Art spolié: accord entre Cornelius Gurlitt et Berlin

L’affaire défraie la chronique depuis l’automne dernier, depuis que la presse allemande a révélé que la justice bavaroise avait saisi des centaines d’œuvres d’art de l’octogénaire Cornelius Gurlitt. Une partie pourrait avoir été spoliée à leurs propriétaires juifs de l’époque. Mais le parquet de Munich vient de lever ce 9 avril la saisie des 1 200 œuvres d'art du collectionneur.

Cette affaire spectaculaire avait commencé il y a deux ans lorsque Cornelius Gurlitt de retour de Suisse avec plusieurs milliers d’euros sur lui avait été interrogé par les fonctionnaires des douanes. Environ 1 300 œuvres d’art héritées de son père avaient ensuite été saisies dans l’appartement de Munich du vieil homme. Hildebrand Gurlitt, fin connaisseur d’art et admirateur des artistes les plus modernes de l’entre-deux-guerres, avait été d’abord mis sur la touche par les nazis qui jugeaient cet art « dégénéré ». Par la suite, Gurlitt était devenu l’un des quatre marchands d’art autorisés à acheter ou à revendre les tableaux de ces artistes dont les nazis voulaient se débarrasser.

Les dignitaires du IIIe Reich ont épuré d’un côté les musées publics. Environ 20 000 œuvres ont été détruites ou bien vendues. Le régime propriétaire était dans son droit. Hildebrand Gurlitt possédait sans doute nombre de ces œuvres. La polémique actuelle se concentre sur les œuvres spoliées à leurs propriétaires privés, souvent juifs. Ils ont dû avant de s’exiler les vendre à un prix bien en dessous de celui du marché ou sous la contrainte ou n’ont jamais été payés. D’autres œuvres ont été purement et simplement volées.

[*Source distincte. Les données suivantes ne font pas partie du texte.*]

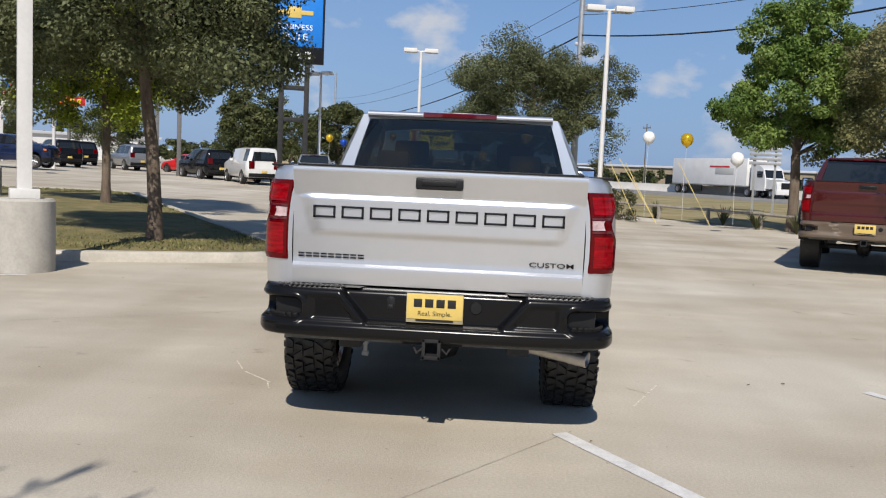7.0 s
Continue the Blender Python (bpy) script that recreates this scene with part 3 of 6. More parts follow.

Dans une déclaration dite de Washington datant de 1998, 44 Etats s’étaient engagés à passer au crible les collections de leurs musées publics et à restituer les œuvres spoliées sous le nazisme aux ayants droits. Pour celles aux mains de personnes privées, toute restitution était impossible en raison de l’existence d’un délai de prescription de trente ans.

La recherche des ayants droits peut donner lieu à des surprises

L’accord intervenu lundi entre les avocats de Cornelius Gurlitt, l’Etat fédéral et la région de Bavière, rompt avec cette impunité des détenteurs privés de tableaux spoliés sous le nazisme. Le collectionneur accepte que des experts se penchent durant un an sur les œuvres litigieuses. Celles pour lesquelles il aura été prouvé que leurs propriétaires ont été spoliés sous le IIIe Reich seront restituées. Passé le délai d’un an, Cornelius Gurlitt restera le légitime propriétaire de tous les tableaux pour lesquels aucun soupçon n’aura pu être émis.

Le journaliste Stefan Koldehoff, spécialiste du sujet et auteur du livre Les tableaux sont parmi nous salue l’accord intervenu lundi : « Gurlitt accepte sans y être juridiquement obligé la déclaration de Washington. Les origines d’environ 500 œuvres seront examinées, ce que beaucoup d’institutions publiques ne font pas ». L’expert regrette que depuis la déclaration de Washington de 1998, les efforts des musées allemands aient été trop modestes. « La prise de conscience du problème n’existait pas, analyse Stefan Koldehoff. Et puis les moyens humains et financiers manquent souvent ».

Mais ces vérifications sont très complexes. Et même lorsqu’une spoliation est prouvée, la recherche des ayants droits, 70 ans plus tard, peut se révéler difficile ou donner lieu à des surprises. L’exemple de la toile de Matisse Femme assise appartenant à la collection Gurlitt en constitue un exemple. Le tableau propriété du marchand d’art juif Paul Rosenberg avait été abandonné comme d’autres par ce dernier lorsqu’il avait dû quitter la France devant l’avancée des troupes allemandes en 1940. L’œuvre était en passe d’être restituée aux petites-filles, la journaliste française Anne Sinclair et Marianne Rosenberg. Mais une troisième personne a fait connaître ses prétentions. La restitution a été stoppée.